Guides: Daniel Reddie and David Wilson

The Vermont Salt Pan offers some great sunset opportunities (weather permitting of course) but the birdlife is truly awesome with at times hundreds of flamingos but also a multitude of other birds including three species of herons, waders, cormorants, ducks and geese. And even oneBlue Crane earlier this year!


Rejuvenating our Rules and Regulations

The club has revised its Rules and Regulations. They are now more succinct and address concerns that members share regarding the slow rate of advancement progress. The system is now easier to understand and implement on the Photo Vault Online portal. It is also better aligned with the guidelines provided by the Photographic Society of South Africa.

Some of the key changes are:

  • From October the deadline for submitting images to Photo Vault will be the Wednesday prior to the club meeting and no longer the Saturday.
  • The threshold for 4-Star workers is lowered by one point. This change will be retroactive from January 2020 and advancement will be recomputed from this date.
  • It is now possible to advance to higher levels without achieving salon acceptances, albeit at a slower pace.
  • ‘Magister’ is renamed ‘Master’ and there are multiple levels ranging from Master Bronze to Master Diamond.

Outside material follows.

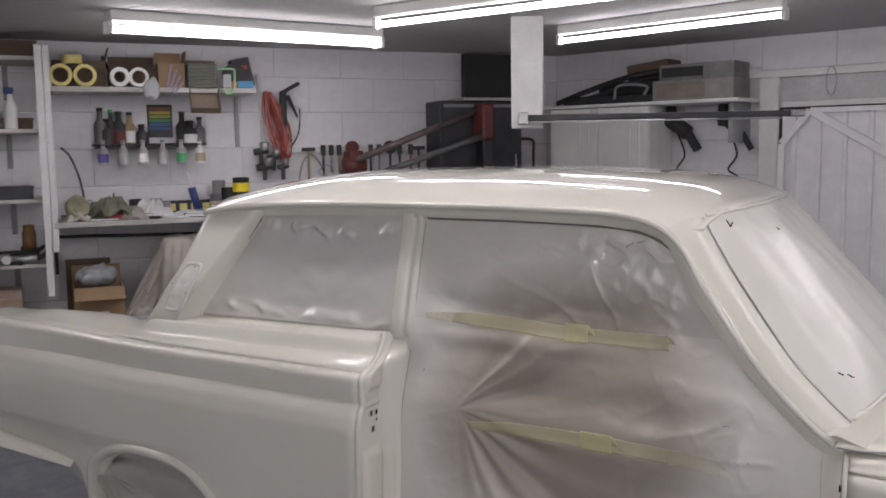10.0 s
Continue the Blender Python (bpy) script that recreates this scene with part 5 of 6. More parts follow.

“It will unfortunately take some weeks to fully implement the changes which seem to be a truly massive undertaking but the result will be a system that is up to date, transparent and eventually allow all members to get a real-time summary of their own progress through the advancement system,” says Club President David Wilson.


Going for your honours

Western Cape honours group starts in September

The Western Cape Photographic Forum will resume its honours group discussions in September 2021. The group is aimed to assist photographers who are planning to enter honours panels in the PSSA’s February 2022 judging session.

Kim Stevens has agreed to lead such a group for us. We are planning to start on Monday 20 September with further meetings planned for Thursdays 20 October and 18 November. Arrangements will only be finalised at our first meeting. Meetings will take place via Zoom in the evenings.